From one important perspective, Woods is on his way back to where he was before. He's won five times this year on Tour, which is not just good but remarkable. Very few golfers have won that many events in one year, let alone their careers. Woods is the No. 1 golfer in the world. And even though most casual fans see 2013 as just another empty year for Woods, there are signs of a continued comeback.
Woods had two top-10 finishes in majors this season – at the Masters and at the British Open. The last time that happened was in 2010. Even at the height of his career, he had forgettable majors. In 1997, the year he broke through and won the Masters, he finished out of the top 10 in the remaining three majors. The same thing happened when he won the Masters in 2001. In 2003 and 2004, he finished out of the top 10 in three of four majors. This year actually compares favorably to those two. It's true: Woods had more top-10 finishes in majors in 2013 than he did in either 2003 or 2004.
The problem is, he was in his mid-20s back then and had all the time in the world to rack up first-place finishes. Now he's 37, looking ahead at 40 and back at multiple major knee surgeries.

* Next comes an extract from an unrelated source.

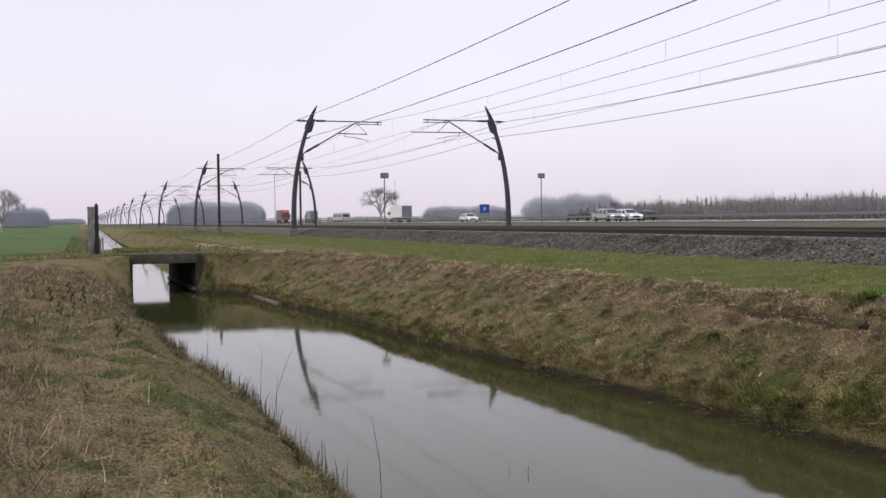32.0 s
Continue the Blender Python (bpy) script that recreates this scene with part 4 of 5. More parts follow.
def car(colour, style):
    """Passenger car or small van heading -Y. Styles: hatch, estate, van."""
    label = {"hatch": "hatchback car", "estate": "estate car", "van": "small panel van", "two_tone": "compact van with dark lower sides"}[style]
    kind = "van" if style in ("van", "two_tone") else "car"
    t = thing(kind, colour + " " + label + " driving on the motorway", kind, group="motorway traffic")
    L, Hh, hw = {"hatch": (4.1, 1.45, 0.86), "estate": (4.6, 1.48, 0.88), "van": (4.5, 1.85, 0.88), "two_tone": (4.1, 1.72, 0.84)}[style]
    p = PAINTS[colour]
    a = -L / 2
    prof = [(a + 0.02, 0.3), (a, 0.6), (a + 0.15, 0.76), (a + 1.0, 0.93), (L / 2 - 0.05, 0.97), (L / 2, 0.75), (L / 2 - 0.03, 0.3)]
    secs = []
    for x, k in ((-hw + 0.03, 0.96), (-hw, 1.0), (hw, 1.0), (hw - 0.03, 0.96)):
        secs.append([(x, y * k, 0.3 + (z - 0.3) * k) for y, z in prof])
    part("body", Shape().loft(secs), p, t, smooth=True)
    if style == "van":
        top = [(a + 0.9, 0.92), (a + 1.55, Hh - 0.1), (a + 1.9, Hh), (L / 2 - 0.15, Hh - 0.02), (L / 2 - 0.03, 0.95)]
        wins = [(a + 1.15, a + 1.95)]
    elif style == "two_tone":
        top = [(a + 0.75, 0.92), (a + 1.6, Hh - 0.09), (a + 1.95, Hh), (L / 2 - 0.3, Hh - 0.05), (L / 2 - 0.05, 0.95)]
        wins = [(a + 1.1, a + 1.95), (a + 2.1, a + 2.75)]
        part("front_bumper", Shape().box((0, a + 0.05, 0.48), (2 * hw - 0.04, 0.24, 0.36), 0.06), M_BLACKPL, t, "dark plastic bumper", smooth=True)
        for sx in (-1, 1):
            part("side_cladding", Shape().box((sx * hw, 0.05, 0.56), (0.04, L - 0.3, 0.34), 0.01), PAINTS["dark"], t, "dark lower side panel")
            part("sliding_door_mark", Shape().box((sx * (hw + 0.012), 0.75, 0.6), (0.03, 1.2, 0.2), 0.005), PAINTS["silver"], t, "pale stripe on the side")
    elif style == "estate":
        top = [(a + 1.05, 0.92), (a + 1.75, Hh - 0.06), (a + 2.1, Hh), (L / 2 - 0.55, Hh - 0.05), (L / 2 - 0.08, 0.96)]
        wins = [(a + 1.35, a + 2.13), (a + 2.19, a + 3.03), (a + 3.09, L / 2 - 0.4)]
    else:
        top = [(a + 1.0, 0.92), (a + 1.65, Hh - 0.06), (a + 2.0, Hh), (L / 2 - 0.75, Hh - 0.06), (L / 2 - 0.1, 0.96)]
        wins = [(a + 1.3, a + 2.05), (a + 2.15, L / 2 - 0.75)]
    secs = []
    for x, k in ((-1, 0), (1, 0)):
        secs.append([(x * (hw - 0.04 if z < 1.0 else hw - 0.2), y, z) for y, z in top])
    part("cabin", Shape().loft(secs), p, t, smooth=True)
    wh = Hh - 1.12
    for y0, y1 in wins:
        for sx in (-1, 1):
            q = [[(sx * (hw - 0.035 + d), y0, 0.98), (sx * (hw - 0.035 + d), y1, 0.98), (sx * (hw - 0.17 + d), y1 - 0.04, 0.98 + wh), (sx * (hw - 0.17 + d), y0 + 0.3, 0.98 + wh)] for d in (-0.02, 0.015)]
            part("side_window", Shape().loft(q), M_GLASS, t)
    f0, f1 = top[0], top[1]
    ws = [[(-hw + 0.14, f0[0] + 0.06 + d, f0[1] + 0.05), (hw - 0.14, f0[0] + 0.06 + d, f0[1] + 0.05), (hw - 0.26, f1[0] - 0.02 + d, f1[1] - 0.02), (-hw + 0.26, f1[0] - 0.02 + d, f1[1] - 0.02)] for d in (-0.03, 0.02)]
    part("windscreen", Shape().loft(ws), M_GLASS, t)
    r0, r1 = top[-1], top[-2]
    rs = [[(-hw + 0.16, r0[0] - 0.05 + d, r0[1] + 0.1), (hw - 0.16, r0[0] - 0.05 + d, r0[1] + 0.1), (hw - 0.28, r1[0] + 0.04 + d, r1[1] - 0.06), (-hw + 0.28, r1[0] + 0.04 + d, r1[1] - 0.06)] for d in (-0.02, 0.035)]
    part("rear_window", Shape().loft(rs), M_GLASS, t)
    for sx in (-1, 1):
        part("headlight", Shape().box((sx * (hw - 0.22), a + 0.08, 0.66), (0.34, 0.12, 0.14), 0.03), M_LAMP, t)
        part("tail_light", Shape().box((sx * (hw - 0.12), L / 2 - 0.02, 0.8), (0.18, 0.06, 0.24), 0.02), M_TAIL, t)
        part("mirror", Shape().box((sx * (hw + 0.08), a + 1.35, 0.98), (0.16, 0.1, 0.12), 0.03), M_BLACKPL, t)
        part("sill_trim", Shape().box((sx * (hw - 0.01), 0, 0.36), (0.05, L - 1.9, 0.12), 0.01), M_BLACKPL, t)
        for yy in (a + 0.8, L / 2 - 0.75):
            wheel(t, sx * (hw - 0.1), yy, 0.31)
    part("grille", Shape().box((0, a - 0.005, 0.52), (1.0, 0.05, 0.2), 0.02), M_BLACKPL, t)
    part("number_plate", Shape().box((0, L / 2 + 0.005, 0.66), (0.5, 0.03, 0.11)), M_PLATE, t)
    return t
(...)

The real question is, "Where's the old Tiger?" You know, the one that seemed to have an epic shot followed by a fist pump every time he was shown on TV. On Saturdays and Sundays at majors, the pressure always brought out the best in him. He raised expectations and flourished under the weight of them. He had shots that we can close our eyes and still see; he made putts none of us could ever make if we had 25 tries. This year, the most memorable thing that happened to Woods in a major was when he took a controversial drop at the Masters.
Tiger Woods is still around and still a force. Don't let the major-less year fool you into thinking he's cratering. There is clear progress, even this season, and it will only take one major victory to spin all the naysaying into frenzied hype and sincere belief.
But Tiger used to connote inevitability. He used to elicit the certainty of something about to happen, rather than the potential of something that might happen. When people used to ask where he was, the answer was expected rather than hoped for.
On Sunday, another major championship Sunday, the question will hardly be asked at all.